Animation scripts
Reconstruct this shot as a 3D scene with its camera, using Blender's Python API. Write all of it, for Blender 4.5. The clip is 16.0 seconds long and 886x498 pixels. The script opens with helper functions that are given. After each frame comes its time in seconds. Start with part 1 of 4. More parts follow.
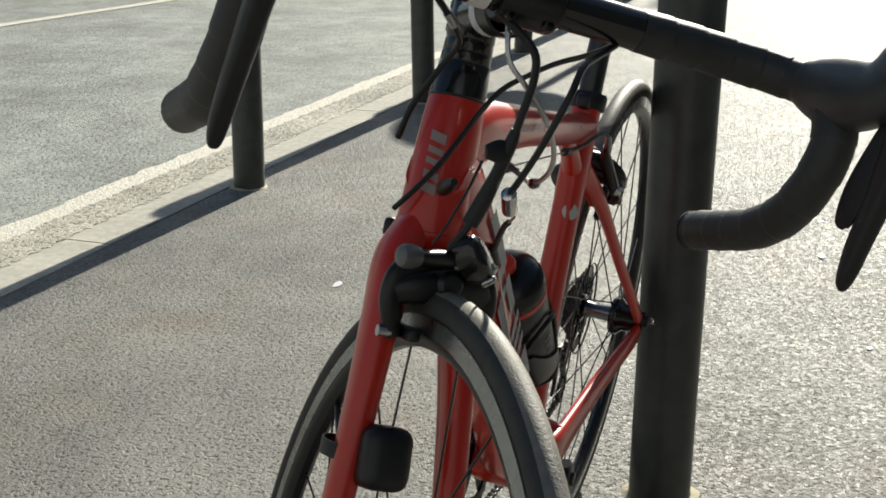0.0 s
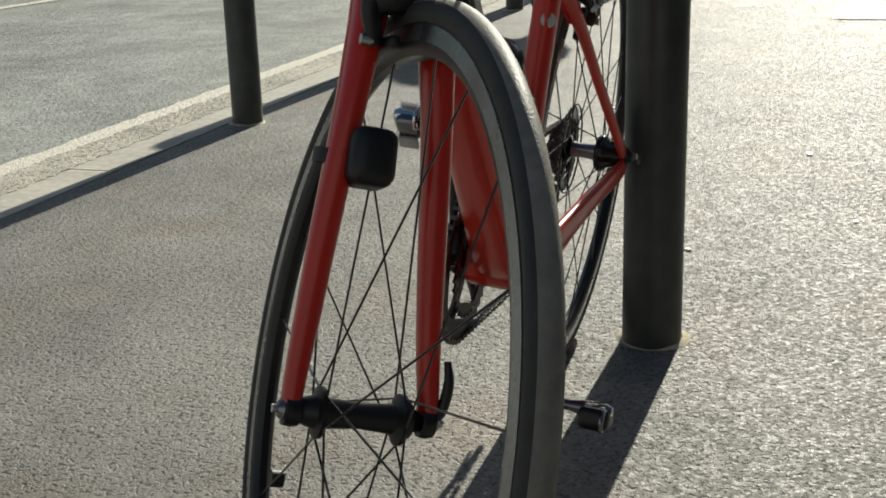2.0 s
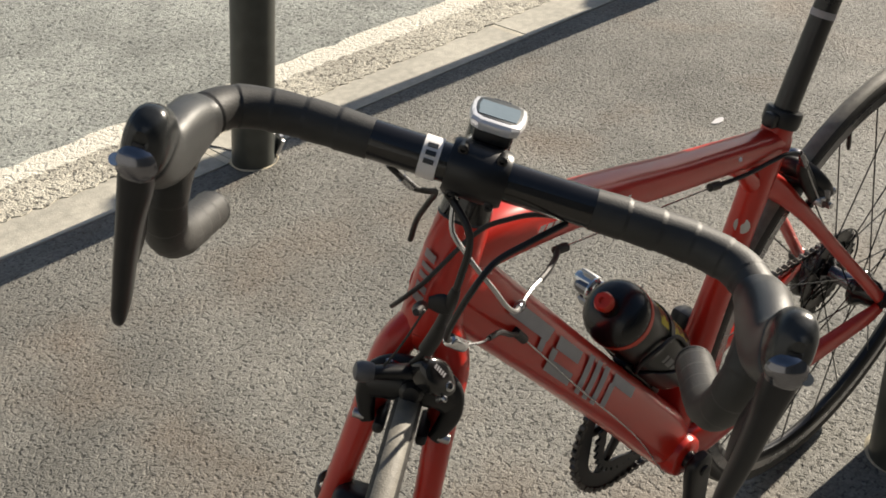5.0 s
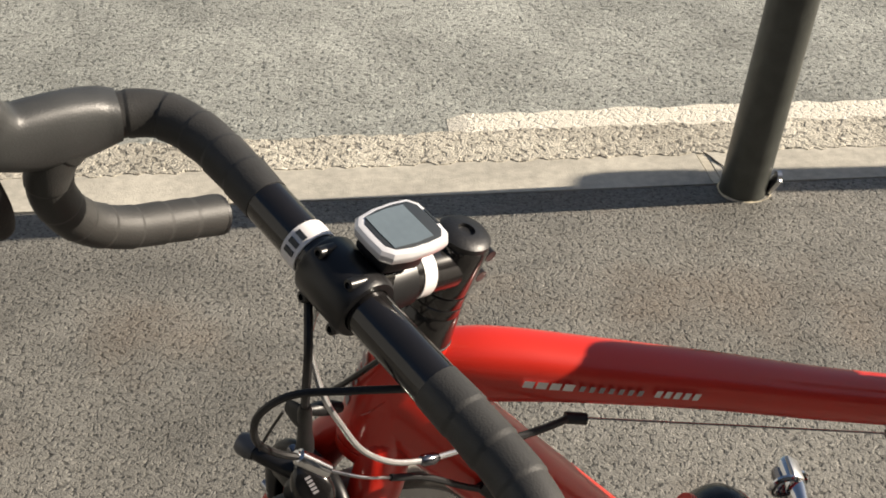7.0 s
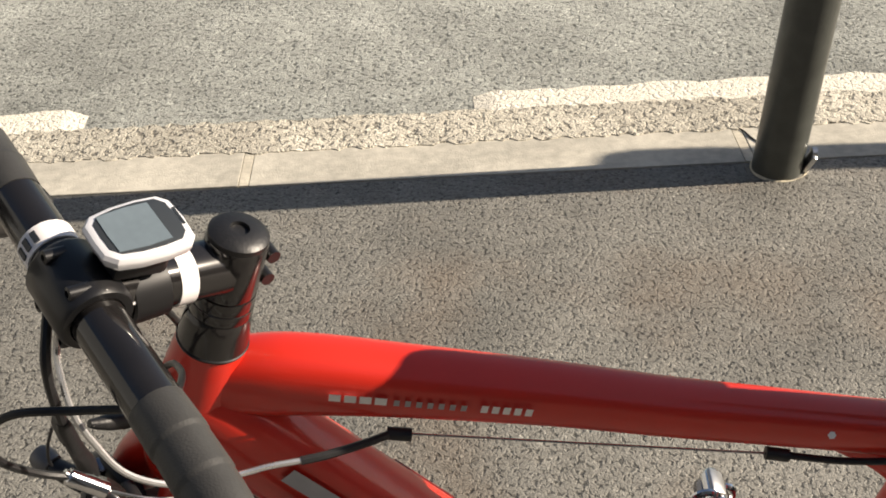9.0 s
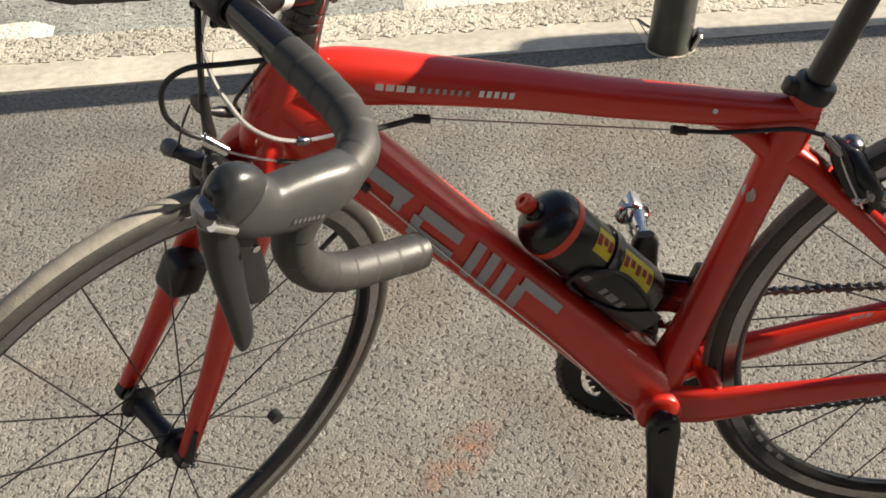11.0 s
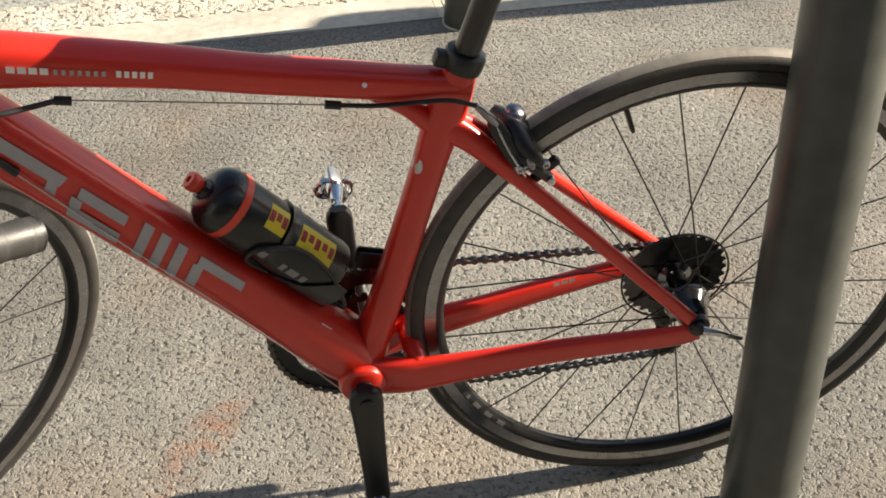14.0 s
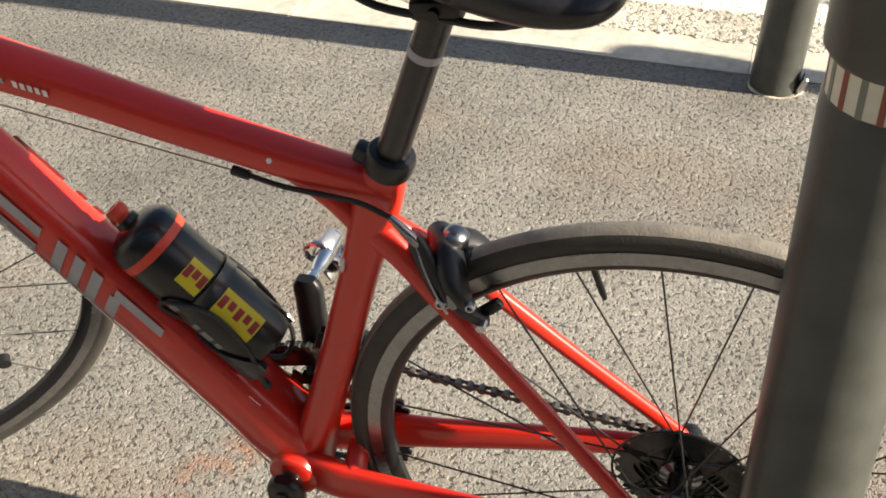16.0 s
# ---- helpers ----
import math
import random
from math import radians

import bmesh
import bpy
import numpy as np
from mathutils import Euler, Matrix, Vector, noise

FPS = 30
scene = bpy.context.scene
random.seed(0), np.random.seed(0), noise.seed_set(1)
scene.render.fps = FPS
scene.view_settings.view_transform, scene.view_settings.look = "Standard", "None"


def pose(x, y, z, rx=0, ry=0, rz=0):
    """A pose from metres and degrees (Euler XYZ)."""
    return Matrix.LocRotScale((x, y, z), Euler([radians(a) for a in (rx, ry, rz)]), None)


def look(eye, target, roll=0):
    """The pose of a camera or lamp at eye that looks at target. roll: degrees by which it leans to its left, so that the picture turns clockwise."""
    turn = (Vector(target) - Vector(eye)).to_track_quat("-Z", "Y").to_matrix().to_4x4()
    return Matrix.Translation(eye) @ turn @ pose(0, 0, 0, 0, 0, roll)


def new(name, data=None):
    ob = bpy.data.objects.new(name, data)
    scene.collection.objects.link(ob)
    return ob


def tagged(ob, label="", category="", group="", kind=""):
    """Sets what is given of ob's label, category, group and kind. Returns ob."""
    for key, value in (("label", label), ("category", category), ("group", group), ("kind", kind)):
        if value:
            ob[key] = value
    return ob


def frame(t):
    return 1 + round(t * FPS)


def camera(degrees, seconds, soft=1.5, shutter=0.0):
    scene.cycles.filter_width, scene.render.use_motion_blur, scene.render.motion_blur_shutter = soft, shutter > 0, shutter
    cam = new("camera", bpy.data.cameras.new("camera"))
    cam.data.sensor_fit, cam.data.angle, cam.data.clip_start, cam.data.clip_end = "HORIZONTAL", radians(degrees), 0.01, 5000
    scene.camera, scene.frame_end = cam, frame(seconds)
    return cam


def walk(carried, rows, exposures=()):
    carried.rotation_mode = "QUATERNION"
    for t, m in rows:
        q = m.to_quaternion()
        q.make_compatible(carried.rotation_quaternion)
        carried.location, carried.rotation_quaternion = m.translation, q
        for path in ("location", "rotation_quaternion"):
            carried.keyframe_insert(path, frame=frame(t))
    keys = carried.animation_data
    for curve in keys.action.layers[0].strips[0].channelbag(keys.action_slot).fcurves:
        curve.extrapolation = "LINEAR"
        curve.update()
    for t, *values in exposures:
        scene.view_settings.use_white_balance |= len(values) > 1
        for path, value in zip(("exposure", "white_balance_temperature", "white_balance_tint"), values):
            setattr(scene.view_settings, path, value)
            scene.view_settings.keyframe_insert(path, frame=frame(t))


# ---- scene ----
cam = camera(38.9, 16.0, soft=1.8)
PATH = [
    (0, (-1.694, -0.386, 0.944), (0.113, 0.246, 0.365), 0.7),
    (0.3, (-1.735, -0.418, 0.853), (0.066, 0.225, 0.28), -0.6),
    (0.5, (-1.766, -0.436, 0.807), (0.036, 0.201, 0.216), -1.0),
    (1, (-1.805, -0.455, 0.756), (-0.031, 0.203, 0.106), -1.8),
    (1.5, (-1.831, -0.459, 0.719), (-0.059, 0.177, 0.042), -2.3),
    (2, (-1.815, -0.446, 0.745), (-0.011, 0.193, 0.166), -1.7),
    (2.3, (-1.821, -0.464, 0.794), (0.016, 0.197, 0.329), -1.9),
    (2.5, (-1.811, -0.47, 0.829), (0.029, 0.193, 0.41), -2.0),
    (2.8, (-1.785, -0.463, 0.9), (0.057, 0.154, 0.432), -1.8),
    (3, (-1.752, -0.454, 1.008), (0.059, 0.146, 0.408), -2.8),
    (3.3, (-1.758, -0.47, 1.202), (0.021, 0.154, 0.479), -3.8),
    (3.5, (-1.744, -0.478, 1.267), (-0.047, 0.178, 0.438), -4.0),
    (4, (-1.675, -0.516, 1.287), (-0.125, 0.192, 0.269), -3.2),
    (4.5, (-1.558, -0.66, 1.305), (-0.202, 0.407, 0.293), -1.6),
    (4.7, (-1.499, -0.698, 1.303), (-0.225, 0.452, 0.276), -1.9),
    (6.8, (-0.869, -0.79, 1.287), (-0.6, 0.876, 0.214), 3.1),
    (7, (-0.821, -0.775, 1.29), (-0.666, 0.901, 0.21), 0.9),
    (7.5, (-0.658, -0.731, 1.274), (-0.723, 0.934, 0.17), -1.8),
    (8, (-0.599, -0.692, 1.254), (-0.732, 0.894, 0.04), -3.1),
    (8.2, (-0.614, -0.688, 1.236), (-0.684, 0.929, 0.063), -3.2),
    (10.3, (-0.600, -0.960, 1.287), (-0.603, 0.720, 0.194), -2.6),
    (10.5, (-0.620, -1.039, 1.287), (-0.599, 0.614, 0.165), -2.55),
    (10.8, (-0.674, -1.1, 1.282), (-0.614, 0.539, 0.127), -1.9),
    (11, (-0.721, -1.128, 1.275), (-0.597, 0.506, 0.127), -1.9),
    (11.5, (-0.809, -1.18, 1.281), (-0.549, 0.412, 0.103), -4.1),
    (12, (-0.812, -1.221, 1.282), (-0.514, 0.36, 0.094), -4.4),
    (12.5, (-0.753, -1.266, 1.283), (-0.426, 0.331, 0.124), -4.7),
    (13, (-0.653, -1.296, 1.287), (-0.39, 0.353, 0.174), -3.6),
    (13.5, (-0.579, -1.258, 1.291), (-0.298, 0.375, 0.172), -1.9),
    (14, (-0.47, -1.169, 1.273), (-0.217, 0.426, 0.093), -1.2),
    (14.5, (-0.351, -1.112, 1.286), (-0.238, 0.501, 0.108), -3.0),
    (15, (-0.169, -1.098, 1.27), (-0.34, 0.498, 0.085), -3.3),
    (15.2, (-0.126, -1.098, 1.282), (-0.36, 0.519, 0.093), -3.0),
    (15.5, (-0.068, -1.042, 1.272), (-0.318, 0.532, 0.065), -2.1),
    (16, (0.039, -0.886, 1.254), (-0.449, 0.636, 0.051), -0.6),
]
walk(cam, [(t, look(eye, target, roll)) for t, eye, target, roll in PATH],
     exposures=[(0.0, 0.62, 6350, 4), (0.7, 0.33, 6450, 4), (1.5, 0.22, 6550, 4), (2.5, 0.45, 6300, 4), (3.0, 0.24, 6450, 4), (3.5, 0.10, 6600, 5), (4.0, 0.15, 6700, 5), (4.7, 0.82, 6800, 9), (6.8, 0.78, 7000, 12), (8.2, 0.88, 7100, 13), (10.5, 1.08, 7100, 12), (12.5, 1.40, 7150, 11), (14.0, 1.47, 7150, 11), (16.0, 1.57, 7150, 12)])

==

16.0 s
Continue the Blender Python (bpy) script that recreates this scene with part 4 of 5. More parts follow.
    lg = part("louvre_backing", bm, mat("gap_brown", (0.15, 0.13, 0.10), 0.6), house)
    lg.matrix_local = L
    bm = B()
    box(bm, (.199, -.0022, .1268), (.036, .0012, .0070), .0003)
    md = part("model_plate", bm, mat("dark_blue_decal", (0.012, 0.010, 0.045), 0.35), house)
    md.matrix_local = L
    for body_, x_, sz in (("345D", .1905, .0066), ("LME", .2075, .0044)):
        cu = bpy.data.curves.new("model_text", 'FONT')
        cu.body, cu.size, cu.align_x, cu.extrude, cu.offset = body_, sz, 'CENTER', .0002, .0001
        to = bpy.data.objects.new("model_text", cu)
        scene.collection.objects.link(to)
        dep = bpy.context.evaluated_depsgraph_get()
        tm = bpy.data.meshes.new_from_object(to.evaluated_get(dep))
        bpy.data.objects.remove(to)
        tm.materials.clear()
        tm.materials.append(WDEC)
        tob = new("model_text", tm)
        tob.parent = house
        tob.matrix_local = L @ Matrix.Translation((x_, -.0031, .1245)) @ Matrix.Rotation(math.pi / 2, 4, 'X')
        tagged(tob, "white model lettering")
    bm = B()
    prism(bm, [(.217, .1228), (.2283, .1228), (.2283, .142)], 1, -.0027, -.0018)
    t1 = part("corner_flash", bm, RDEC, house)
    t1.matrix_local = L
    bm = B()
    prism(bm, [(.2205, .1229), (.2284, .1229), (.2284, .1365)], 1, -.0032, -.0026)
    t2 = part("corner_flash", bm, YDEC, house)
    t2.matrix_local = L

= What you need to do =
Take each line of the material that contains the word "Blender" and list it.

= Reply to the exercise =
Reconstruct this shot as a 3D scene with its camera, using Blender's Python API. Write all of it, for Blender 4.5. The clip is 16.0 seconds long and 886x498 pixels. The script opens with helper functions that are given. After each frame comes its time in seconds. Start with part 1 of 4. More parts follow.
Continue the Blender Python (bpy) script that recreates this scene with part 4 of 5. More parts follow.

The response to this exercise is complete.